Whole School   E-safety, assemblies, theme days
Year 1   Child pedestrian training – staying safe on the roads. Healthy eating – making the right choices to support a healthy lifestyle.
Year 2   Florence Nightingale/Mary Seacole.
Year 3   Residential visits – working as a team.
Year 4   Deforestation debate – personal convictions and persuasive writing.
Year 5   Computing E-safety through blogging.  Class charter established at the beginning of the year.
Year 6   Independent research projects.

Mutual Respect and Tolerance:

Part of our school ethos and behaviour policy revolves around core values such as ‘Respect’, and pupils have been part of discussions and assemblies related to what this means and how it is shown.

Our School code of conduct embodies our belief in mutual respect.  We encourage respect for differences and have links with faith communities. We encourage personal thinking skills and discuss the differences between people, faith, ethnicity, disability and gender.

Examples:

Whole School   House names – equality, forgiveness, kindness, truth and respect.  These are vertically grouped with families through the school.
Year 1   RE – Learning about different faiths and beliefs.
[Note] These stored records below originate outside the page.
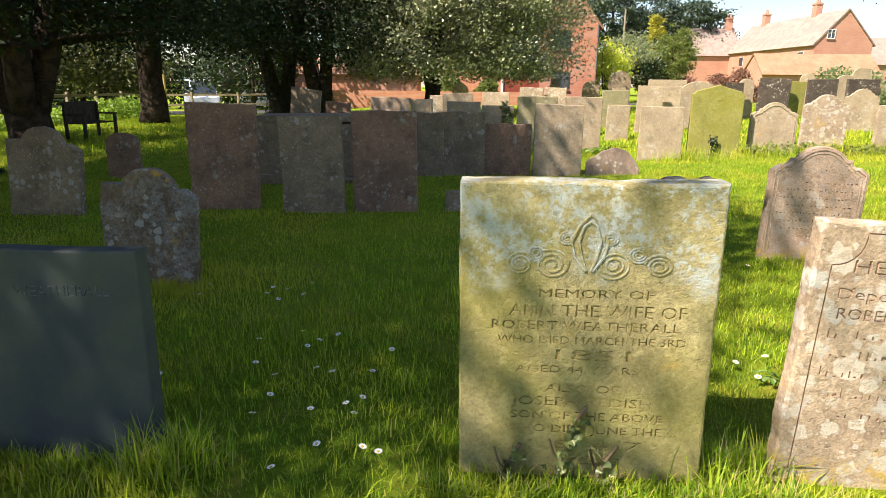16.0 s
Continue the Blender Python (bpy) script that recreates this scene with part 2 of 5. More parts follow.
GRASS = grass_material("grass_blades")
_m = Mat("turf", rough=0.95, spec=0.1)
_w = _m.world_coords()
_c = _m.mix(_m.ramp(_m.noise(0.5, 5, 0.6, 0, _w), [(0.35, 0.0), (0.65, 1.0)]), (0.16, 0.28, 0.014), (0.32, 0.41, 0.024))
_c = _m.mix(_m.ramp(_m.noise(2.2, 5, 0.65, 0.3, _w), [(0.52, 0.0), (0.66, 0.6)]), _c, (0.42, 0.36, 0.05))
_c = _m.mix(0.7, _c, _m.ramp(_m.noise(45, 5, 0.7, 0, _w), [(0.3, 0.45), (0.72, 1.0)]), "MULTIPLY")
_m.colour(_c)
_m.bump(_m.noise(38, 6, 0.75, 0, _w), 0.9, 0.05)
TURF = _m.m

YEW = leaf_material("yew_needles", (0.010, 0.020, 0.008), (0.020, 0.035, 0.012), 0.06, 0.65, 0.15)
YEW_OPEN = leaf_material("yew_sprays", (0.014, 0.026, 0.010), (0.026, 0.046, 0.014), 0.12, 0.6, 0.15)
HOLLY = leaf_material("holly_leaves", (0.065, 0.09, 0.045), (0.40, 0.415, 0.23), 0.16, 0.34, 0.5)
IVY = leaf_material("ivy_leaves", (0.035, 0.062, 0.022), (0.28, 0.32, 0.105), 0.22, 0.36, 0.5)
IVY_DARK = leaf_material("dark_ivy_leaves", (0.014, 0.028, 0.009), (0.035, 0.055, 0.018), 0.15, 0.45, 0.3)
SHRUB = leaf_material("shrub_leaves", (0.09, 0.13, 0.03), (0.22, 0.26, 0.06), 0.5)
HEDGE = leaf_material("hedge_leaves", (0.14, 0.18, 0.08), (0.32, 0.36, 0.18), 0.55)
LIME = leaf_material("lime_yellow_leaves", (0.36, 0.44, 0.04), (0.60, 0.62, 0.08), 0.45)
GOLDEN = leaf_material("golden_conifer_sprays", (0.28, 0.28, 0.02), (0.42, 0.38, 0.03), 0.3)
PINE = leaf_material("pine_needles", (0.025, 0.045, 0.025), (0.055, 0.085, 0.045), 0.2)
BLOSSOM = leaf_material("pink_blossom", (0.62, 0.32, 0.38), (0.80, 0.55, 0.58), 0.4)
COPPER = leaf_material("copper_hedge_leaves", (0.17, 0.085, 0.055), (0.30, 0.16, 0.11), 0.3)
FRESH = leaf_material("fresh_green_leaves", (0.14, 0.24, 0.03), (0.26, 0.38, 0.05), 0.5)
MEADOW = leaf_material("meadow_grass", (0.18, 0.27, 0.02), (0.34, 0.42, 0.05), 0.5)
# SHRUB at about half the brightness: shade put into the leaf colour
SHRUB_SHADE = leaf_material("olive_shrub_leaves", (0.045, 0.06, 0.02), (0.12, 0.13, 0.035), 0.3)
WEED = leaf_material("weed_leaves", (0.13, 0.24, 0.04), (0.24, 0.36, 0.08), 0.4)
STRAW = leaf_material("dry_straw_blades", (0.36, 0.32, 0.12), (0.58, 0.50, 0.24), 0.35)

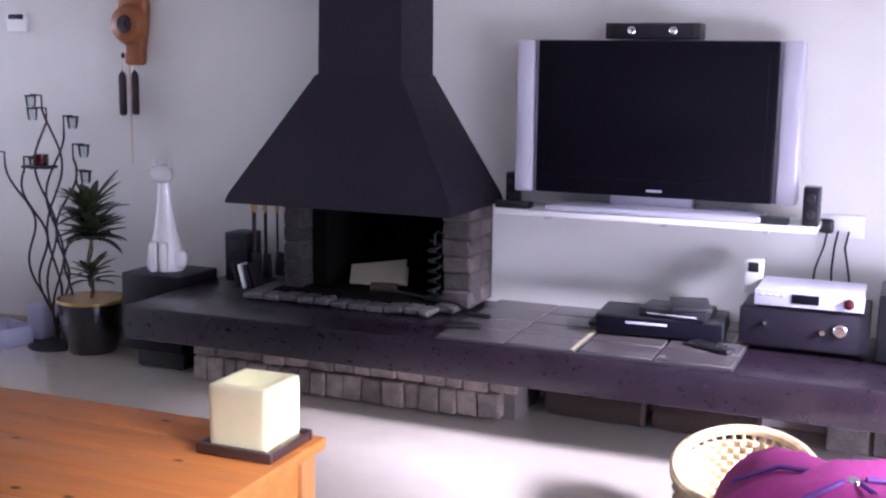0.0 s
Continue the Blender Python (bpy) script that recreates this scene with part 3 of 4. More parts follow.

Who am I?  Researching our own history and sharing this with our peers.
Year 2   Forest School team activities.
Year 3   RE – Understanding other cultures and beliefs.
Year 4   Respectful town project work – PHSE/RE theme.  Local area study – celebrating local differences.
Year 5   Discussions and debates in RE around the importance of prayer.  Evolution and inheritance in Science topic.
Year 6   Projects linked to different religions linked through RE topic.